When I went in on Thursday afternoon for my pre-surgery consultation, he told me this was one of the most complex breaks he'd ever seen in his 20 years of experience. It was not going to be an easy fix and there was a possibility he wasn't going to be successful. In that case, he told me he'd send me to Dallas to the surgeon who trained him two decades ago.

I feel the same about mistakes as I do about pain. I try to avoid both. But when I make a mistake, it might as well be a whopper. I was starting to wonder if my little excess tequila incident and falling on my face hadn't turned into the biggest fuck up of my entire life. How did one little drunken incident at home on the privacy of one's own patio turn into a rare injury not seen by a specialist with 20 years of experience?

My surgeon was reassuring though. He said, "If I didn't think I could fix this, I'd just send you to Dallas right now. But I want you to know it's going to be a challenge."

He then had me initial several pages of forms which outlined potential issues caused by this surgery, including blindness, if the surgeon happened to get a little too jittery with the knife around certain nerves. How I maintained my composure during that meeting, without passing the fuck out, is beyond my comprehension. This was escalating into all my worst fears being rolled into one tight little package.

But I hadn't come this far just to change course. It was now at the point where I had to continue with him and invest just a little more faith, and roll all my dice that night, or start over with a new face in a new city, a few days later.

I had a level of comfort with my surgeon, a bond which allowed me to understand what he was saying even if he didn't say it. When he said, "I know you can't open your mouth wide, but when you're under the anesthesia, I will get your mouth open wide," I was hearing this: "I am going to pry your pie hole open so wide it's going to make the corners of your lips crack and bleed, and you better know this is true." And I was OK with it. I needed to get fixed and this was the guy I trusted to do it.
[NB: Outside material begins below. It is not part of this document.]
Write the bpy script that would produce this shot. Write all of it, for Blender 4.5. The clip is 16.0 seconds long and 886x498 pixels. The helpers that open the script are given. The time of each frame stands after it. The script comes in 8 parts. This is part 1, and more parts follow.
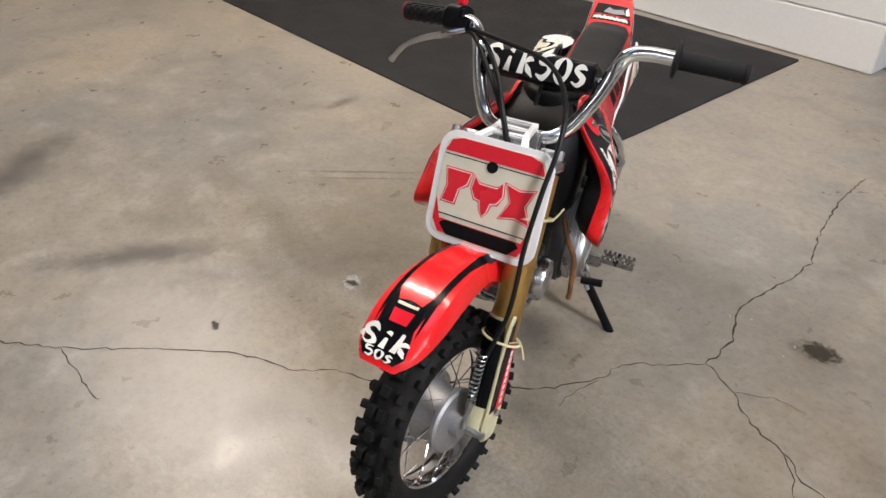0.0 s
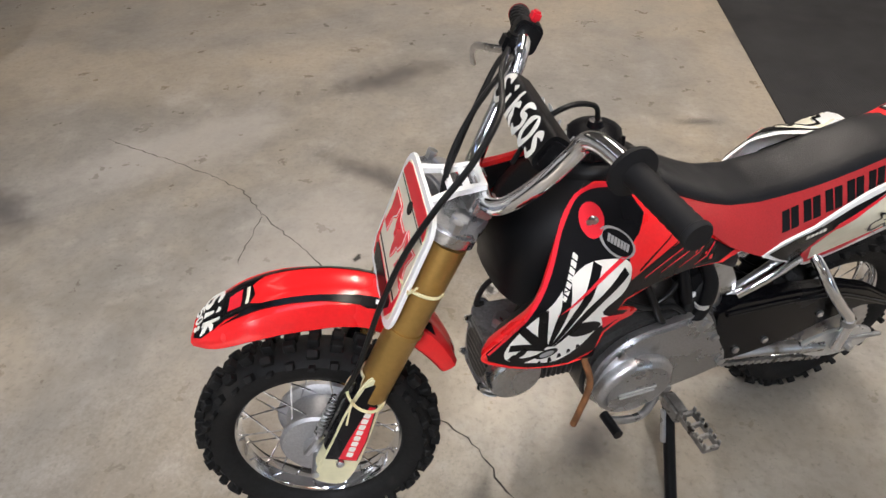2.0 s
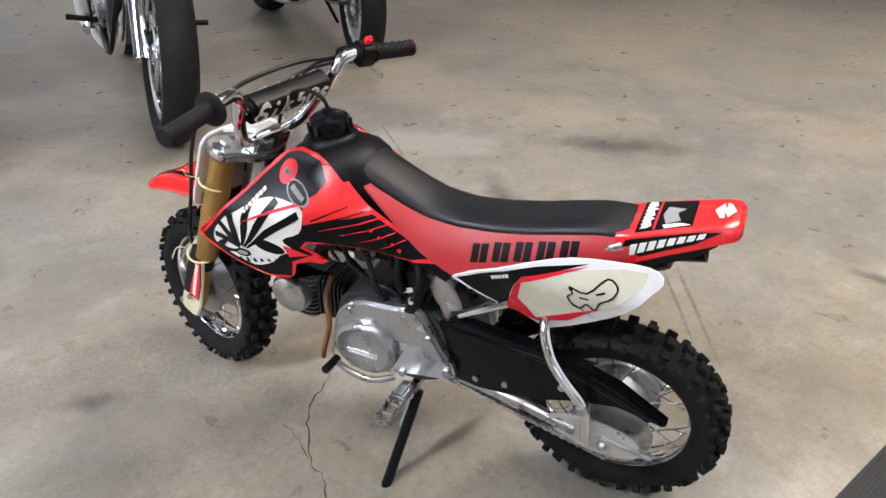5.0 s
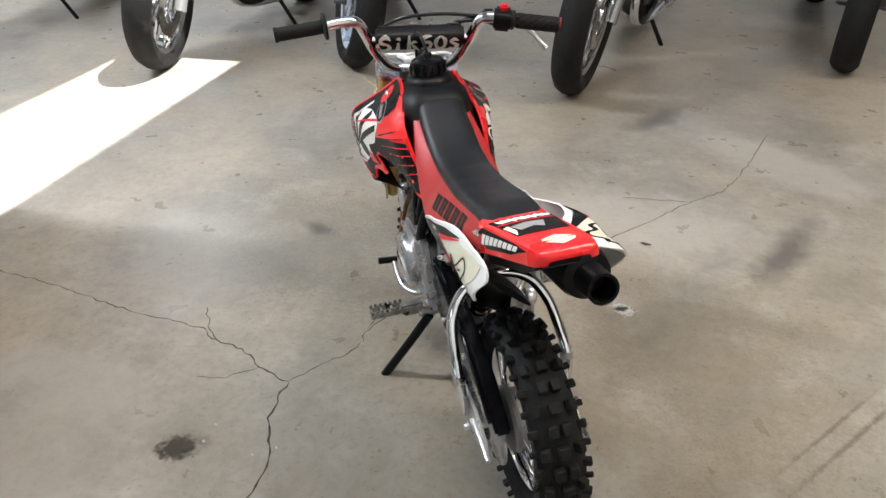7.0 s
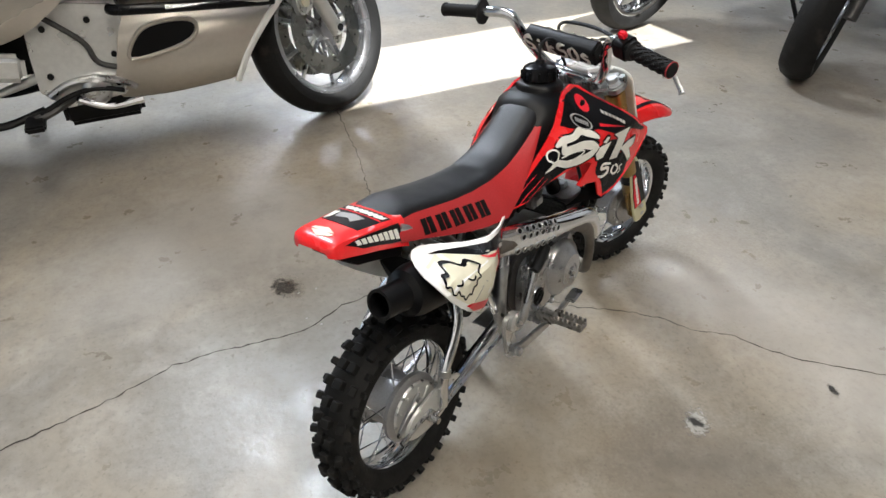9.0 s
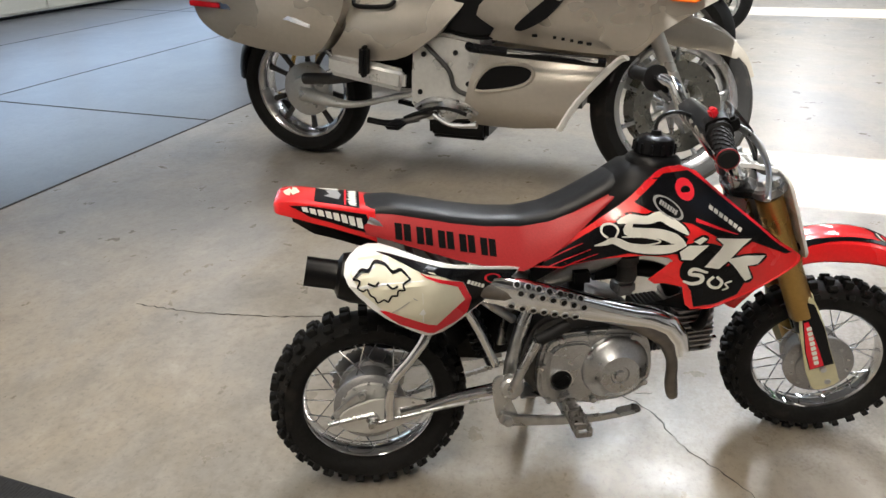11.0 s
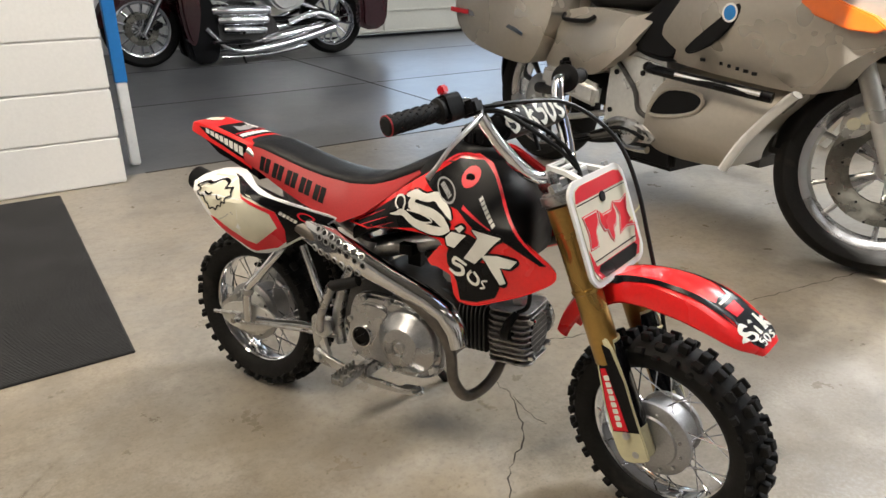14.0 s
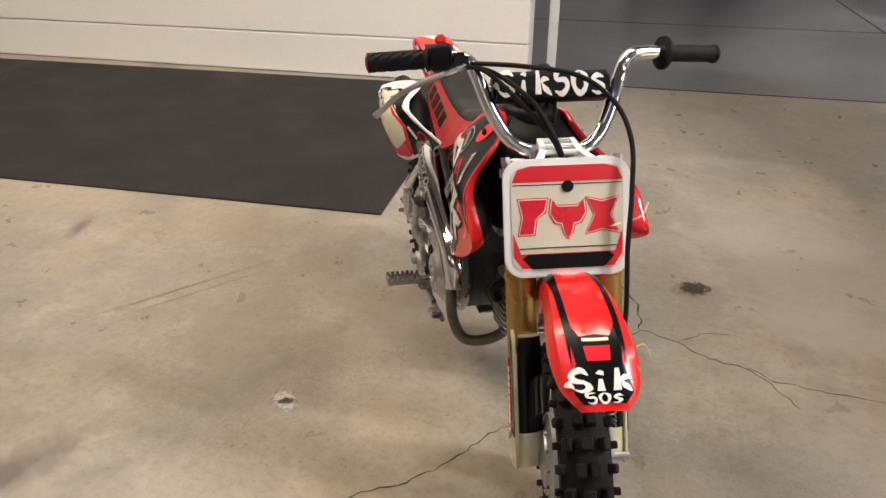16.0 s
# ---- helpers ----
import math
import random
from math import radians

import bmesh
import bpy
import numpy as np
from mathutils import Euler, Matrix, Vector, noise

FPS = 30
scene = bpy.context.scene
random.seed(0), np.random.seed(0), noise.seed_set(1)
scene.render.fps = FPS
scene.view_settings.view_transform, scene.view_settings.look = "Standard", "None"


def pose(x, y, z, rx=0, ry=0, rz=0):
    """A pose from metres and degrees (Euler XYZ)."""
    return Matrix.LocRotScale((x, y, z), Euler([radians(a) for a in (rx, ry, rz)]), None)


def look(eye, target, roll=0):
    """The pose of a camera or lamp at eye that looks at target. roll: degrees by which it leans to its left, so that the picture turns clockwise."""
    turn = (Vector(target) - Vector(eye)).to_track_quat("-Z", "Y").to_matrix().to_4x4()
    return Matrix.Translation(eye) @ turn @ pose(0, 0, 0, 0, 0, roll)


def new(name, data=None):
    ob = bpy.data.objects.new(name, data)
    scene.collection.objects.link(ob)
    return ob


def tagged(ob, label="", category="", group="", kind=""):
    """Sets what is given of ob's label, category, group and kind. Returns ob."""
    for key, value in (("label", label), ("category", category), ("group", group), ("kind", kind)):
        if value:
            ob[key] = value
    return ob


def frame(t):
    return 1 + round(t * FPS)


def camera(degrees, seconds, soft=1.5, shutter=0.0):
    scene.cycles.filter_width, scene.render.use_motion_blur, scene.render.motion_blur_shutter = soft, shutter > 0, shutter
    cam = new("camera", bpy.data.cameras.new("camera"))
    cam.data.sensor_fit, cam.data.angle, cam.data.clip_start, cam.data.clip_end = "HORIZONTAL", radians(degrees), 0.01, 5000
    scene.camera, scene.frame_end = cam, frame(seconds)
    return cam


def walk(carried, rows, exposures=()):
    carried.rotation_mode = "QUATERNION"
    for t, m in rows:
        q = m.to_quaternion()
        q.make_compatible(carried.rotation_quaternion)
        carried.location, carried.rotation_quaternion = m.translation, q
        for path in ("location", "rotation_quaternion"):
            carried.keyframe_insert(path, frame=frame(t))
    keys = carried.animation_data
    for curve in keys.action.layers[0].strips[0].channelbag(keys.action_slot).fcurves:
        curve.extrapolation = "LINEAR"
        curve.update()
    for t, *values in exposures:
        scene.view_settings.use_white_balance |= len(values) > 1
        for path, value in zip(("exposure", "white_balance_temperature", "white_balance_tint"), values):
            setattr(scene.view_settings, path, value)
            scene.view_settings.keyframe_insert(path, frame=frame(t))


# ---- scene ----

Now the ball is mostly back in my court. That cheek bone, even with the plate, is going to have a tendency to go back where it was unnaturally if I don't work on stretching my mouth open in the coming days. It is my responsibility to get it moving again, to get it flexible, so it will heal normally as desired. That may be a bit more pain, but I have to do it.

Now is not the time to sit back and tell myself the worst is over. It is over as long as I do my part and with a bit of luck I guess. Just a little more pain isn't too much to ask when the alternative is an overnight trip to Dallas.

And for a replay of surgery no less.




[Note to my friends in Dallas: just kidding! Dallas isn't THAT bad.]